Exhibition
John Reno Jackson: A Heron Amongst the Storm presents the work of emerging Caymanian artist John Reno Jackson in his first solo exhibition at the National Gallery of the Cayman Islands’ Dart Auditorium Community Gallery. The exhibition includes a series of thirteen paintings and accompanying drawings that collectively chart the artist’s ongoing journey of creative experimentation and self-discovery.
As a painter whose work is rooted in the language of abstraction, the artist utilises this formal vocabulary to explore familiar subjects and the wider landscape of the Caymanian cultural experience. Reflecting Jackson’s sustained investigation of his chosen medium, the works on display capture the curious mind and wandering imagination of an artist whose probing approach embodies the frustrating, yet ultimately rewarding, path towards artistic expression.
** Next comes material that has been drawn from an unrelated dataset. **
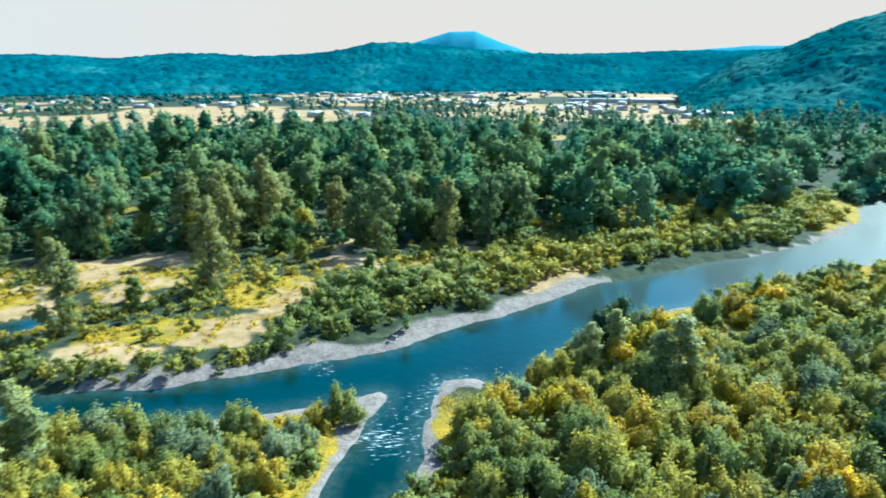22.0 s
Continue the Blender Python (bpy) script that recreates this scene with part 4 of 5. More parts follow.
# ---- willows and golden bushes on the islands and spits ----
for seed, poly, step, lo, hi in ((11, [(96, 138), (106, 124), (122, 112), (150, 98), (166, 94), (166, 118), (160, 152), (140, 150), (115, 141)], 5.4, 0.85, 1.4), (12, [(82, 93), (100, 92), (130, 84), (168, 74), (180, 60), (205, 42), (205, -36), (170, -22), (150, 12), (120, 38), (84, 70), (76, 80)], 7.1, 0.95, 1.6), (13, [(150, -22), (151, -36), (139, -58), (126, -32), (114, -10), (112, 10), (133, -6)], 6.0, 0.8, 1.5)):
    xs, ys, rng = scatter(seed, poly, step, dry(2.2))
    bushes.fill(xs, ys, rng, lo, hi)
plant(bushes, [(170, 93, 6.2), (168, 97, 4.5), (123, 175, 5), (112, 174, 4), (109, 167, 3.5), (118, 180, 6), (126, 180, 5), (119, 173, 6.5), (114, 168, 5), (105, 166, 4), (128, 186, 4.5), (112, 184, 6), (84, 140, 3), (92, 143, 3.4), (99, 140, 3.2), (89, 307, 5), (99, 308, 5), (111, 309, 5), (148, 306, 4)], 4.2, 60)
plant(bushes, [(157, 298, 4), (150, 302, 4), (126, 290, 3), (143, 282, 3), (152, 266, 3), (124, 228, 4), (128, 217, 3), (116, 222, 5), (108, 212, 5), (181, -50, 4), (186, -69, 3.4), (183, -54, 3), (167, -110, 4.6), (170, -106, 4), (172, -62, 3), (140, -68, 4), (356, -167, 4), (345, -158, 4), (338, -150, 3.5), (193, -50, 2)], 4.2, 75)
xs, ys, rng = scatter(69, [(110, 80), (168, 72), (182, 58), (205, 42), (232, 8), (262, -42), (206, -36), (172, -20), (152, 10), (120, 40), (96, 60)], 13, dry(4))
plant(bushes, [(x, y, 5.5 + 2.5 * rng.random()) for x, y in zip(xs[::2], ys[::2])], 4.2, 70, 1.05)
plant(point_bush, [(x, y, 5.0 + 2.5 * rng.random()) for x, y in zip(xs[1::2], ys[1::2])], 4.0, 71, 1.1)
rng = np.random.default_rng(64)
for (x0, y0), (x1, y1), n, wide in (((150, 311), (166, 301), 9, 3.0), ((106, 297), (134, 284), 11, 2.5), ((134, 284), (156, 256), 12, 2.5), ((122, 322), (146, 312), 5, 3.0), ((116, 246), (128, 226), 8, 3.0), ((132, 252), (136, 224), 6, 1.5)):
    f = (np.arange(n) + rng.random(n)) / n
    sx, sy = x0 + (x1 - x0) * f + wide * rng.normal(size=n), y0 + (y1 - y0) * f + wide * rng.normal(size=n)
    k = shore(sx, sy)[0] > 1.0
    plant(silver_bush, [(x, y, 2.2 + 2.2 * rng.random()) for x, y in zip(sx[k], sy[k])], 3.0, int(x0))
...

Presented as a coherent body of work in which each painting seeks to unlock answers to a series of rhetorical questions—about the nature of representation, the tension between abstraction and figuration, and the ways in which meaning is ultimately understood and conveyed to the viewer—the artist’s images bear the marks and material traces of the process of their own creation. Less definitive visual statements than a series of painterly gestures, Jackson’s works exist in a state of perpetual flux—at the cusp of completion, yet decidedly open-ended.
About the Artist
John Reno Jackson
b. 1995
John Reno Jackson is an emerging contemporary Caymanian painter. He attended foundation courses in painting and drawing at the London Art Academy in 2015. Since then, he has continued his painterly explorations through a series of abstract works made in Grand Cayman. Jackson has exhibited at Paulo – PADA Studios in Barreiro, Portugal, where he attended an artist’s residency in 2020, and at Artisan Space in London, UK. His work is in the permanent collection of NGCI, where it was featured in the exhibitions Island of Women: Life at Home During Our Maritime Years (2020), Reimagined Futures – 2nd Cayman Islands Biennial (2021) and The People’s Collection – A 25-Year Cultural Legacy (2022).